Sunday, August 28, 2011

Quilt Class

I took a quilting class today from Anne Lullie on making mosaic quilts. She also gave us some pointers on using the color wheel to help choose fabric. The wallhanging I made in the class is rather brighter than most of my quilts to date:


To be very honest, I don't really like this. Maybe when I get a couple of borders on, I'll like it better. The technique is okay (if you have something in mind for it that'll never be washed)and selecting and trimming and arranging all those little color-squares wasn't all that bad. I also understand how we used the color wheel to select lights and darks and mediums and complimentaries of all these colors, but . . . this is too bright and abstract for me. I don't like that dark curl even though I 'get' the fact that without the darks, it'd just be a confetti of mediums-to-lights. It's too stark.

Guess I'm just stuck in my ways. I do prefer piecing and making a quilt the traditional way using repeated blocks. I can't say I don't like abstracts at all, because most of my quilts have been geometric designs, not picture quilts. I just don't like these colors together one bit.

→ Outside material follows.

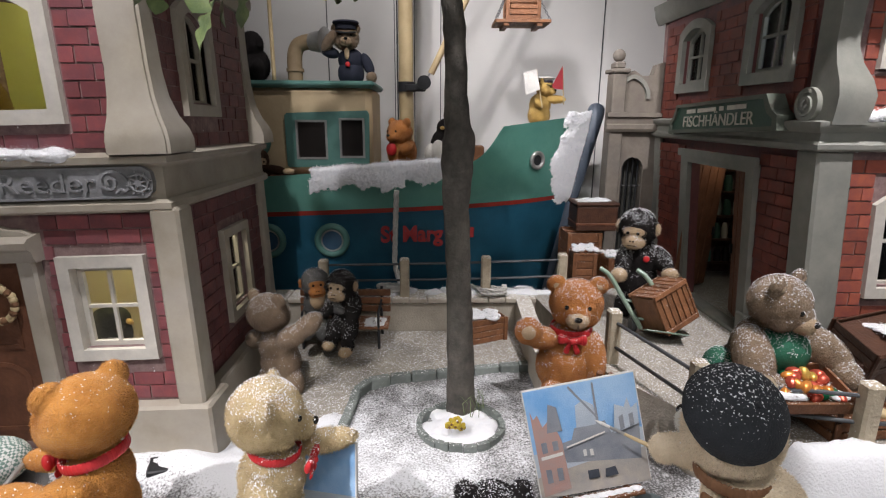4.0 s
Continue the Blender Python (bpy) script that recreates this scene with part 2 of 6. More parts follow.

If Anne had led us to the table full of her beautiful hand dyed fabrics and said, "Pick 20 tones and shades you like." I probably wouldn't have selected ANY lime green, neon yellows, no oranges, or mustards. It was probably good to force myself to use these—but I'm not going to hang the finished quilt on my walls!

The quilts I've done for Quiltmaker Magazine are challenging me to expand my color choices, but I'm happier with those fabrics. The carnival themed one in batiks, I like that even though it has oranges and brights, and this latest one I can't show you yet, it's in shades of green, blue, purple on a faintly minty green background. Here's two of the fabrics I've used:


Stay tuned for the reveal on the whole quilt top! I've found I love working in batiks for the whole quilt, and I like the 'hand' of the batik and the color variations you get in one piece of fabric. But I also like tone-on-tones. I'll even admit to liking some calicoes.

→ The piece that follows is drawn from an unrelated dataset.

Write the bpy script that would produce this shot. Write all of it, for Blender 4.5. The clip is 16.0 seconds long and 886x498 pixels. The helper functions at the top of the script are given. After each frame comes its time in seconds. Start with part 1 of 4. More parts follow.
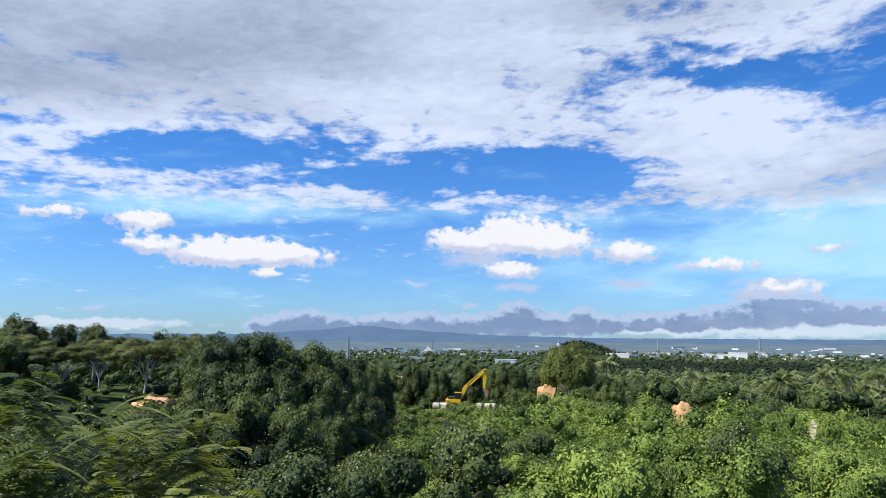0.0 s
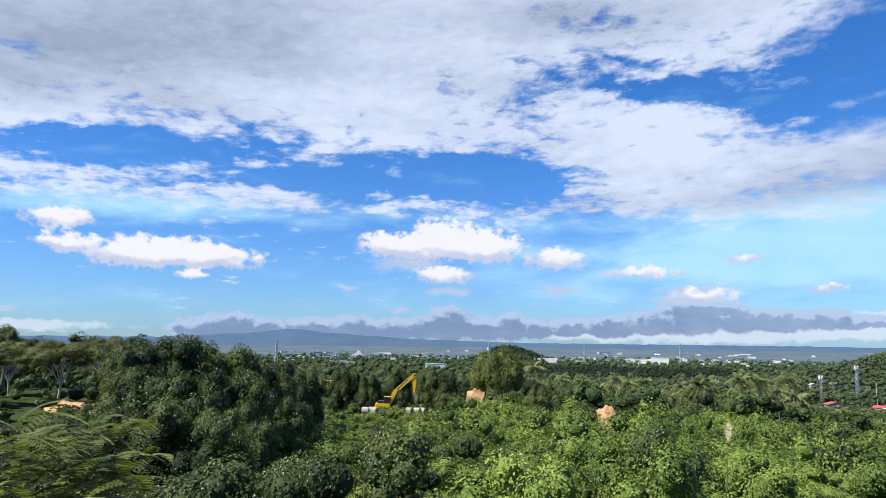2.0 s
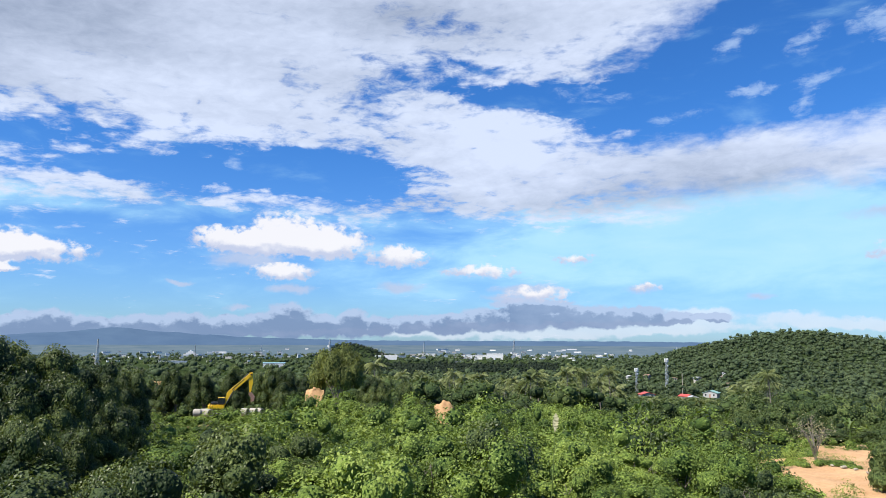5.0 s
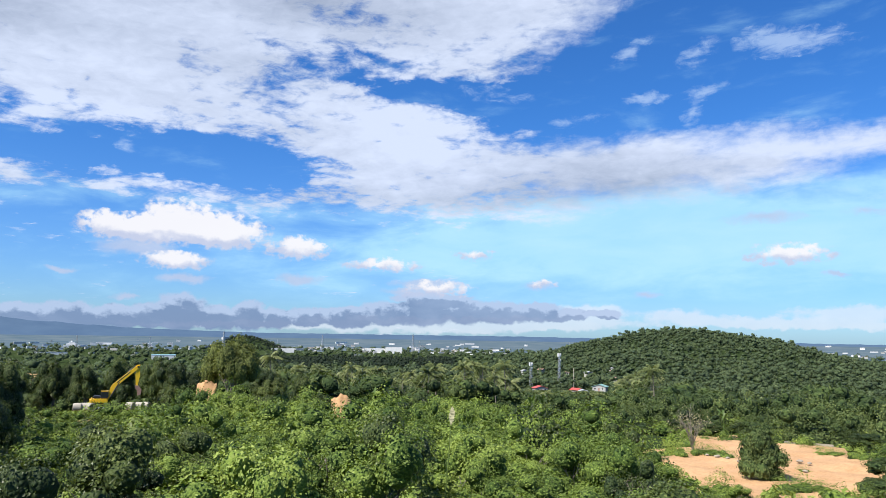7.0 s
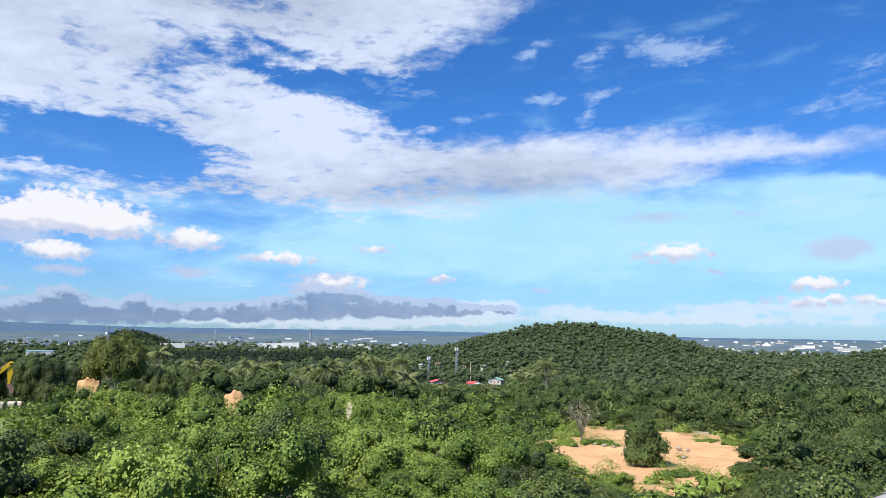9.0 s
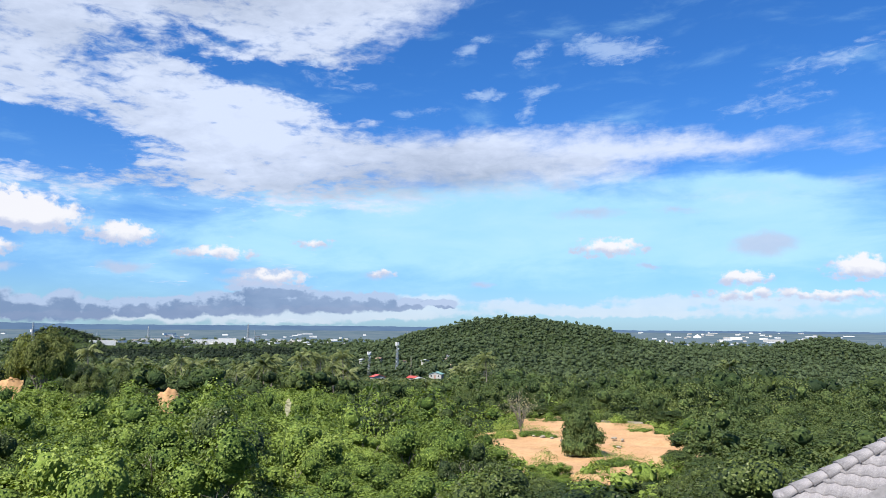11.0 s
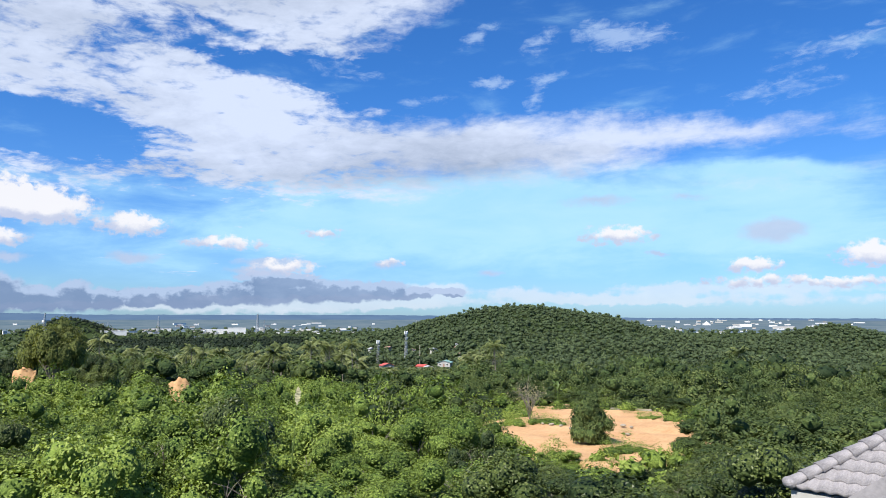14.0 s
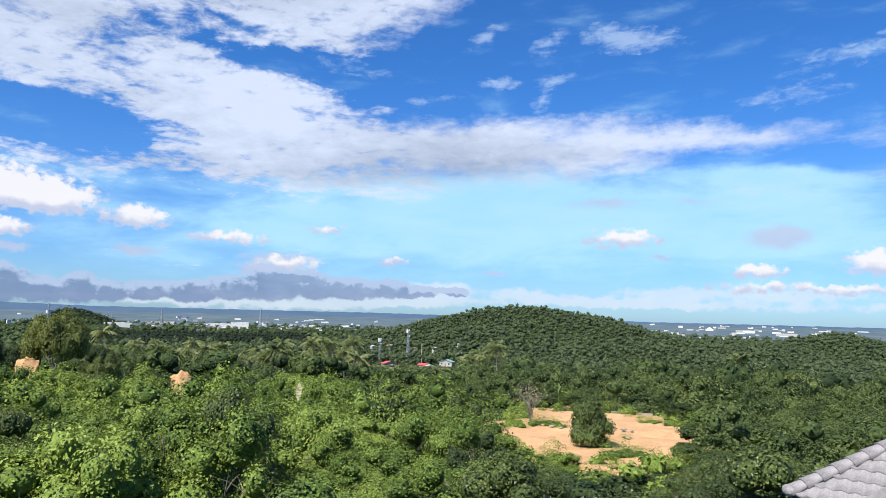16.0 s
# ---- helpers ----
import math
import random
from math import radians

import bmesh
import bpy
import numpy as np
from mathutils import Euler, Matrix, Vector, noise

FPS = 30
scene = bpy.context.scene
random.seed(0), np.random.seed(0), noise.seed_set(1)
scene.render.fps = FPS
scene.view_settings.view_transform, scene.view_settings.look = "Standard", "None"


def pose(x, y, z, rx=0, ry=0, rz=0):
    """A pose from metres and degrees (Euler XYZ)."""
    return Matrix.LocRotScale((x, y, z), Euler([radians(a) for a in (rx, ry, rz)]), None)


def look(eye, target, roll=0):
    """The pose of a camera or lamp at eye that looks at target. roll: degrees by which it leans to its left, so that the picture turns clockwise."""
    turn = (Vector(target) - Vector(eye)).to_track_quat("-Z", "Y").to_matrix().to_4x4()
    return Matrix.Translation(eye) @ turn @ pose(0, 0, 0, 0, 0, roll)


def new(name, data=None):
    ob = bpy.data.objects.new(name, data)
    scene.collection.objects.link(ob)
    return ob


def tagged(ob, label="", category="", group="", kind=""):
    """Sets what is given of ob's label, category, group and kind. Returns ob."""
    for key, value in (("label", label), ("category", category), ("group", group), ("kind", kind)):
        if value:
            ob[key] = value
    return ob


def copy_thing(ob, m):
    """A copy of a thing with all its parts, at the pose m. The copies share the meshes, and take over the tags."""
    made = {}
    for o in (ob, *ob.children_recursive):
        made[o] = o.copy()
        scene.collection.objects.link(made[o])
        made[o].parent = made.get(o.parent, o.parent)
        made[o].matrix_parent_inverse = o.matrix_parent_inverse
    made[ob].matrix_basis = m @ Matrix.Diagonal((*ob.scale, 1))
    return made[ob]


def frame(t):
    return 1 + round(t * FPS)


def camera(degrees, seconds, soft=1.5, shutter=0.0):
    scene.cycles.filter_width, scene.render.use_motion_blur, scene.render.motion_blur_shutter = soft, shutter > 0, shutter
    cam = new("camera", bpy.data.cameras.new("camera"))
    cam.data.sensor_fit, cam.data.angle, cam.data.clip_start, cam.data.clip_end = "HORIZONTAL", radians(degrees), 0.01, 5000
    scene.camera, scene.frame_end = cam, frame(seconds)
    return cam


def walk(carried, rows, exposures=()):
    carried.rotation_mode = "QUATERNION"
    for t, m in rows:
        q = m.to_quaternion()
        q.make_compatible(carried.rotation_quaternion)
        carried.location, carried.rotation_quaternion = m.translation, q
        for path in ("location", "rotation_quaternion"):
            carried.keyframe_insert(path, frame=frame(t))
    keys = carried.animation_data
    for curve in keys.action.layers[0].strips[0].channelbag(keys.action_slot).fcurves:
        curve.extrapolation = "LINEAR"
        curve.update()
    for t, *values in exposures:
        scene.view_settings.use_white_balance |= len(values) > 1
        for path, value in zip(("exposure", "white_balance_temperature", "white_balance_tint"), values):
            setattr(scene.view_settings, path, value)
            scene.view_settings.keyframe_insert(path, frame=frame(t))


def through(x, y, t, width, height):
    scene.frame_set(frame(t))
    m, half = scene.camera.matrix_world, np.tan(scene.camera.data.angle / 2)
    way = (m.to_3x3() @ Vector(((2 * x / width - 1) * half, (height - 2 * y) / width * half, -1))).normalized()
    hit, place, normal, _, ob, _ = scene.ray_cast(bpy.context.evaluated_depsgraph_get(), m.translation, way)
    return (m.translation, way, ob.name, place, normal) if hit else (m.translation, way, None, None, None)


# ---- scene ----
EYE_Z = 60.0
cam = camera(63.41, 16.0, soft=0.75)
# seconds, yaw, pitch, roll: the camera stands on a balcony and pans to its right
PAN = (
    (0, -0.00, 7.01, 0.36),
    (0.5, -0.96, 7.08, 0.37),
    (1, -2.12, 7.20, 0.45),
    (1.5, -3.67, 7.29, 0.56),
    (2, -5.45, 7.39, 0.70),
    (2.5, -7.55, 7.46, 0.80),
    (3, -9.85, 7.51, 0.79),
    (3.5, -11.98, 7.55, 0.70),
    (4, -14.17, 7.52, 0.44),
    (4.6, -16.58, 7.41, 0.25),
    (5.25, -19.06, 7.20, 0.24),
    (5.9, -21.52, 6.99, 0.39),
    (6.5, -23.86, 6.89, 0.62),
    (7, -25.96, 6.87, 0.85),
    (7.5, -28.16, 6.88, 0.89),
    (8, -30.28, 6.84, 0.91),
    (8.5, -32.25, 6.72, 0.88),
    (9, -33.99, 6.55, 0.82),
    (9.5, -35.52, 6.40, 0.77),
    (10, -36.89, 6.33, 0.63),
    (10.6, -38.19, 6.24, 0.47),
    (11.25, -39.02, 6.10, 0.31),
    (11.9, -39.29, 5.91, 0.20),
    (12.5, -39.11, 5.68, 0.16),
    (13, -38.77, 5.45, 0.14),
    (13.5, -38.45, 5.32, 0.13),
    (14, -38.12, 5.26, 0.07),
    (14.5, -37.85, 5.26, 0.11),
    (15, -37.69, 5.25, 0.44),
    (15.5, -37.67, 5.22, 0.94),
    (16, -37.78, 5.21, 1.41),
)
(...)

Do you find yourself stuck in certain colorways and fabric types? I love scrappy, but tend to grab from a color family to make controlled scrappy. For example, I don't often mix Thimbleberries muted colors with brights or character prints. I've never made a two-color quilt, but would like to some day. Would you? Or is that too bland a quilt?


5 comments:

Sara said...

I keep returning to black and white and red.

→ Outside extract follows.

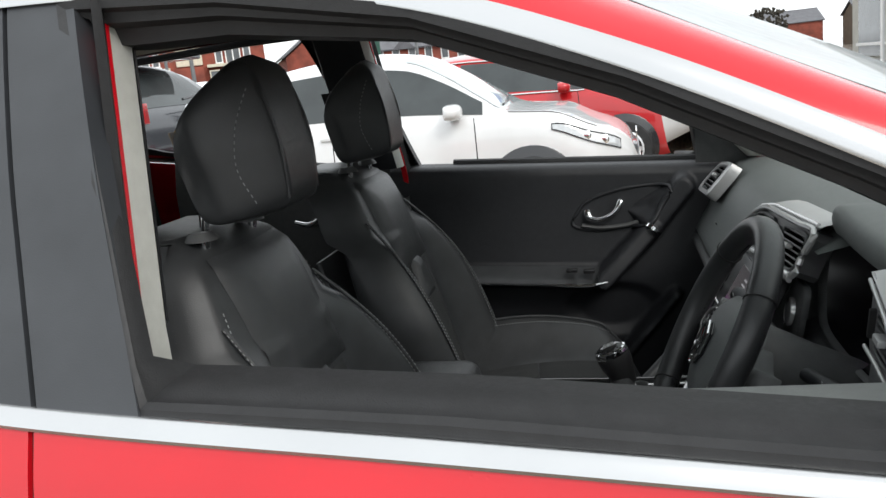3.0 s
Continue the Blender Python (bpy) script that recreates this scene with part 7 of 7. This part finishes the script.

But for donation quilts I try to find "boy" and "girl" fabrics or colors that I think kids would like. So that gets me out of my rut.

I have also made two all green quilt tops, partly to use up stash fabrics. I'm 69 and keep thinking that I NEED to use up my stash before I can't use it at all!

Anonymous said...

Why does everyone think that going out of their color zone, something must be wrong? Your pretty quilt isn't something you love, but at least you tried it!

I loved the warm shades.. yellows, oranges, mustards. I am also into greens and teals. I don't care for blus as much as others.

You make beautiful quilts. Keep inspiring people like myself who will take your patterns and put some of their own color scheme in it.

**I love Red and White quilts, but I am afraid to make one.

Lady of the Cloth said...

Your class wall hanging keeps asking me. "how did you sew me together". Inquiring minds want to know. I'm with you, it's not my style, but interesting and striking just the same. Carline

Lady of the Cloth said...

Your class wall hanging keeps asking me. "how did you sew me together". Inquiring minds want to know. I'm with you, it's not my style, but interesting and striking just the same. Carline

Kim said...

For awhile everything I made was blue and yellow. after seeing the red and white show in NYC last winter I just love that combo for a two color quilt....so elegant and seeing so many in one show....stunning.